— Begin —

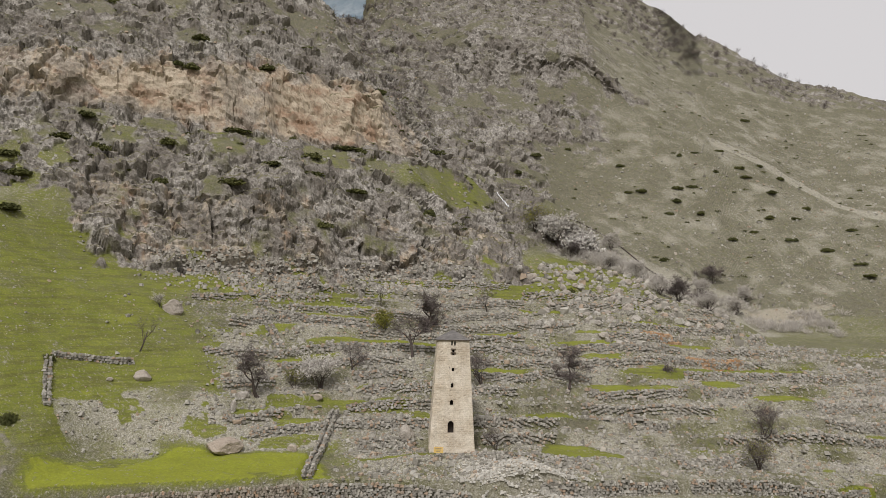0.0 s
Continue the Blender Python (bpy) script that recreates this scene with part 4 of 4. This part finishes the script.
for n, (x, y) in enumerate(CRAG):
    shrub(x, y, rng.uniform(1.7, 3.4), rng.uniform(1.6, 2.6), JUNIPER, "dark green juniper clinging to the limestone crag", "junipers on the crag", n + 3)
HIGH = [(-114.8, 134.9), (-115.7, 126.0), (-99.6, 124.1), (-108.5, 106.8), (-95.8, 135.5), (-86.9, 134.2), (-99.1, 180.2), (-105.4, 172.2), (-139.0, 137.8), (-112.2, 162.3), (-127.0, 137.8), (-56.3, 163.2)]
for n, (x, y) in enumerate(HIGH):
    shrub(x, y, rng.uniform(2.2, 3.8), rng.uniform(1.4, 2.2), JUNIPER, "dark green juniper on the high rocky slope", "junipers on the high slope", n + 5)
shrub(-49.0, 95.0, 1.0, 1.9, JUNIPER, "dark green bush at the end of a field wall", "", 2, "bush")
shrub(-47.3, 84.1, 1.2, 2.2, JUNIPER, "dark green bush among broken rocks", "", 4, "bush")
shrub(26.1, 155.5, 1.3, 2.0, JUNIPER, "dark green bush among pale boulders", "", 1, "bush")
shrub(37.1, 124.8, 1.4, 1.8, DRY, "dark brown bush at the foot of a terrace wall", "", 1, "bush")
# smaller scrub, too many to count, in hollows of the rock
flatness = ramp(ledge, 0.3, 0.8)
wgt = ((0.3 + flatness * Z_ROCK) * band(grid_k, 8.6, 16, 0.4) * (gbd < 4) * (gbd > -62) + 0.3 * band(grid_k, 10, 15, 0.5) * (gbd >= 2)) * fan_area
co_all, f_all, n0 = [], [], 0
for n, q in enumerate(rng.choice(wgt.size, 1700, p=wgt.reshape(-1) / wgt.sum())):
    r = np.random.default_rng(500 + n)
    w = r.uniform(0.35, 1.0) * (1.0 + 0.8 * (n % 5 == 0))
    d = r.normal(size=(80, 3))
    d[:, 2] = np.abs(d[:, 2])
    d /= np.linalg.norm(d, axis=1, keepdims=True)
    co, f = leaf_cloud(P.reshape(-1, 3)[q] + d * r.uniform(0.5, 1.05, (80, 1)) * (w, w * 0.8, w * 0.45), d, 0.18, r)
    co_all.append(co)
    f_all.append(f + n0)
    n0 += len(co)
tagged(new("scrub", tri_mesh("scrub", np.concatenate(co_all), np.concatenate(f_all), M_JUNIPER)), "dark scrub growing on the ledges of the crags", "scrub", kind="stuff")
# purple-grey leafless woods on the gully sides and the ridge
wood = (band(grid_k, 14.6, 16, 0.4) * band(gbd, -17, -8, 1.5) + 0.8 * band(grid_k, 15.3, 16, 0.3) * band(gbd, -6, 22, 2) + 0.5 * band(grid_k, 11.2, 15, 0.4) * band(gbd, -12.5, -7.5, 0.8)) * fan_area
q = rng.choice(wood.size, 1300, p=wood.reshape(-1) / wood.sum())
base = np.repeat(P.reshape(-1, 3)[q], 55, axis=0)
hgt = np.repeat(rng.uniform(2.0, 4.5, 1300), 55)
m = len(base)
d = rng.normal(size=(m, 3)) * (0.5, 0.5, 0.25) + (0, 0, 0.5)
d /= np.linalg.norm(d, axis=1, keepdims=True)
start = base + rng.normal(0, 0.5, (m, 3)) * (1, 1, 0.2) + np.stack([0 * hgt, 0 * hgt, hgt * rng.uniform(0, 0.6, m)], 1)
side = np.cross(d, rng.normal(size=(m, 3)))
side /= np.linalg.norm(side, axis=1, keepdims=True)
tip = start + d * (hgt * rng.uniform(0.25, 0.55, m))[:, None]
co = np.stack([start - side * 0.05, start + side * 0.05, tip + side * 0.02, tip - side * 0.02], 1).reshape(-1, 3)
tagged(new("bare_wood", tri_mesh("bare_wood", co, np.arange(4 * m).reshape(m, 4), M_TWIG)), "purple-grey leafless wood along the gully and the ridge", "wood", kind="stuff")

# pale leafless brush along the stream bed
bed_k = np.interp(gbd, [-1, 3, 8, 14, 20], [9.3, 8.6, 8.6, 9.2, 9.3])
brush_w = np.exp(-((grid_k - bed_k) / 0.4) ** 2) * band(gbd, -1.5, 21, 0.8) * (0.15 + ramp(vnoise(gx / 9, gy / 9, 0, 38), -0.2, 0.4)) * fan_area
q = rng.choice(brush_w.size, 260, p=brush_w.reshape(-1) / brush_w.sum())
per = 110
m = 260 * per
wide = np.repeat(rng.uniform(0.7, 1.9, 260), per)[:, None]
d = rng.normal(size=(m, 3)) * (0.6, 0.6, 0.3) + (0, 0, 0.7)
d /= np.linalg.norm(d, axis=1, keepdims=True)
start = np.repeat(P.reshape(-1, 3)[q], per, axis=0) + rng.normal(0, 0.45, (m, 3)) * (1, 1, 0.05) * wide
start += d * wide * rng.uniform(0, 0.9, (m, 1))
side = np.cross(d, rng.normal(size=(m, 3)))
side /= np.linalg.norm(side, axis=1, keepdims=True)
tip = start + d * wide * rng.uniform(0.4, 0.9, (m, 1))
co = np.stack([start - side * 0.035, start + side * 0.035, tip + side * 0.02, tip - side * 0.02], 1).reshape(-1, 3)
tagged(new("brush", tri_mesh("brush", co, np.arange(4 * m).reshape(m, 4), M_GREYTWIG)), "pale grey leafless brush along the stream bed", "brush", kind="stuff")

# ---------------------------------------------------------------- pipe, cascade, distance
line = [(36.0, 216.0), (41.1, 211.4), (46.9, 203.6), (52.8, 198.1), (58.7, 187.0), (62.0, 182.0)]
pts = []
for (x0, y0), (x1, y1) in zip(line[:-1], line[1:]):
    for q in np.linspace(0, 1, 6, endpoint=False):
        x, y = x0 + (x1 - x0) * q, y0 + (y1 - y0) * q
        pts.append((x, y, ground_at(x, y)))
pz2 = np.array(pts)
pz2[:, 2] = np.convolve(np.pad(pz2[:, 2], 4, mode="edge"), np.ones(9) / 9, "valid") + 0.35
mp = Mat("rusty_pipe", 0.7, 0.3)
M_PIPE = mp.colour(mp.mix(mp.noise(2), (0.05, 0.045, 0.042), (0.10, 0.075, 0.06))).m
pipe = tagged(new("pipe", tri_mesh("pipe", *tube(pz2, [0.16] * len(pz2), 8), M_PIPE, True)), "dark water pipe running down the dry hillside", "pipe")
mc = Mat("white_water", 0.25, 0.5)
M_WATER = mc.colour(mc.mix(mc.noise(1.5, 4, 0.6, mc.scaled(3, 3, 0.4)), (0.62, 0.66, 0.68), (0.85, 0.87, 0.88))).bump(mc.noise(4, 4, 0.6, mc.scaled(3, 3, 0.5)), 0.1).m
fall = []
for q in np.linspace(0, 1, 26):
    x, y = 14.0 + 3.0 * q, 204.6 - 3.6 * q
    fall.append((x, y, ground_at(x, y) + 0.1))
tagged(new("cascade", tri_mesh("cascade", *tube(np.array(fall), [0.12 + 0.12 * math.sin(3.1 * i) ** 2 for i in range(26)], 8), M_WATER, True)), "thin white cascade falling through the gully", "waterfall", kind="structure")

# wooded slopes; the blue-grey of distance haze is put into their colour
mm = Mat("hazed_wooded_slopes", 1.0, 0.0)
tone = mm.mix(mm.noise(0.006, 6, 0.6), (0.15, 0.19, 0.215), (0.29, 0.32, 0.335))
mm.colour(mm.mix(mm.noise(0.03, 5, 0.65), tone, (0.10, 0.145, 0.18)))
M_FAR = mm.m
nb, nr = 260, 60
fb = np.radians(np.linspace(-95, 40, nb))[:, None]
fr = np.linspace(760, 1700, nr)[None]
fx, fy = PIVOT[0] + fr * np.sin(fb), PIVOT[1] + fr * np.cos(fb)
rise = np.clip((fr - 760) / 800, 0, 1) ** 0.85
bd = np.degrees(fb)
crest = 830 + 60 * vnoise(bd / 7, 0 * bd, 0 * bd, 199) - 190 * np.exp(-((bd + 23.3) / 1.3) ** 2) - 480 * ramp(bd, -4, 10) + 0 * fr
fz = -60 + rise * crest * (0.86 + 0.22 * ridged(fx / 420, fy / 420, 0 * fx, 5, 200))
tagged(sheet("backdrop", np.stack([fx + 0 * fr, fy + 0 * fr, fz], 2), {}, M_FAR), "wooded mountains far up the valley, coloured blue for haze", "mountain", kind="structure")
# the valley behind and below the camera
mv = Mat("valley_meadow", 0.95, 0.1)
M_VALLEY = mv.colour(mv.mix(mv.noise(0.02, 6), mv.mix(mv.noise(0.3, 4), (0.12, 0.13, 0.04), (0.19, 0.18, 0.08)), (0.26, 0.24, 0.20))).bump(mv.noise(0.5, 5), 0.4).m
va = np.radians(np.linspace(0, 360, 181))[:, None]
vr = np.concatenate([[0.5], np.geomspace(15, 3500, 60)])[None]
vx, vy = PIVOT[0] + vr * np.sin(va), PIVOT[1] + vr * np.cos(va)
away = np.degrees(np.arctan2(np.sin(va), np.cos(va)))
front = band(away, -66, 36, 5)
hills = 0.30 * np.clip(vr - 260, 0, 1400) * (0.6 + 0.5 * vnoise(vx / 300, vy / 300, 0, 210))
vz = -43 + (1 - front) * hills + 0.8 * vnoise(vx / 20, vy / 20, 0, 211) - 60 * front * ramp(vr, 24, 90)
tagged(sheet("valley_ground", np.stack([vx, vy, vz], 2)[::-1], {}, M_VALLEY), "grassy valley floor and opposite slopes", "ground", kind="structure")
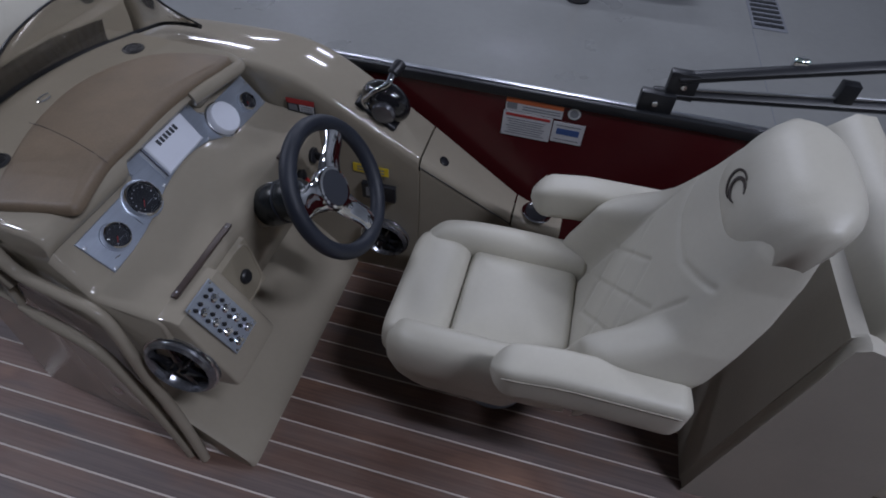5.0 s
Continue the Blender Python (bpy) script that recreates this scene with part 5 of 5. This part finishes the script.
region(1, -0.01, 1, -0.02, 0.985)
aft_seat("cream vinyl aft-facing lounge seat with tan band beside the port gate")
region(-1, -0.107, 1, -1.46, 0.985)
aft_seat("cream vinyl aft-facing lounge seat with tan band behind the helm chair")

# ---------- folded canopy frame on the starboard rail ----------
region(1, 0.045, 1.0, -0.09, 0.957)
bf = thing("canopy_frame", (1.36, -2.9, 0.8), "folded black canopy frame hinged on the side rail", "canopy frame")
part("mount", slab(1.335, -2.69, 0.80, 1.375, -2.58, 0.87, 0.006), BLACK, bf)
part("lower_tube", tube([(1.37, -2.62, 0.855), (1.40, -3.3, 0.925), (1.42, -4.3, 1.015)], 0.026, 10, squash=0.7), BLACK, bf)
part("upper_tube", tube([(1.37, -2.68, 0.92), (1.42, -3.3, 1.06), (1.46, -4.3, 1.22)], 0.025, 10, squash=0.7), BLACK, bf)
part("link_plate", slab(1.352, -2.74, 0.85, 1.39, -2.65, 0.945, 0.006), BLACK, bf)
part("tube_edge", tube([(1.365, -2.70, 0.885), (1.395, -3.3, 0.952), (1.415, -4.3, 1.042)], 0.005, 6), STEEL, bf)
part("clamp", rbox((0.03, 0.05, 0.035), (1.41, -3.0, 1.01), 0.01), CHROME, bf, "chrome clamp")
part("clamp_block", slab(1.375, -3.18, 0.90, 1.415, -3.13, 0.985, 0.004), BLACK, bf)
for y, z in ((-2.63, 0.835), (-2.70, 0.90)):
    part("bolt", lathe([(0, 0), (0.011, 0), (0.009, 0.005), (0, 0.006)], 12, frame_at((1.333 if y > -2.65 else 1.351, y, z), (0, -1, 0), (0, 0, 1))), CHROME, bf)

region()

# ---------- planks ----------
PW, GAP, X0 = 0.0803, 0.0058, -0.0128
k0 = math.ceil((-1.45 - X0) / PW)
pm = finish("plank", rbox((PW - GAP, 6.18, 0.004), (0, 0, 0), 0.0008, 1), PLANK, 40)
for k in range(k0, k0 + 37):
    xc = X0 + PW * (k + 0.5)
    if xc + PW / 2 > 1.41:
        break
    pl = new("plank", pm)
    pl.location = (xc, -1.29, -0.002)
    pl.parent = deck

— End —

§ Description of the task: Search the lines above for the string "Blender", then show every one that has it.

§ Finished answer:
Continue the Blender Python (bpy) script that recreates this scene with part 4 of 4. This part finishes the script.
Continue the Blender Python (bpy) script that recreates this scene with part 5 of 5. This part finishes the script.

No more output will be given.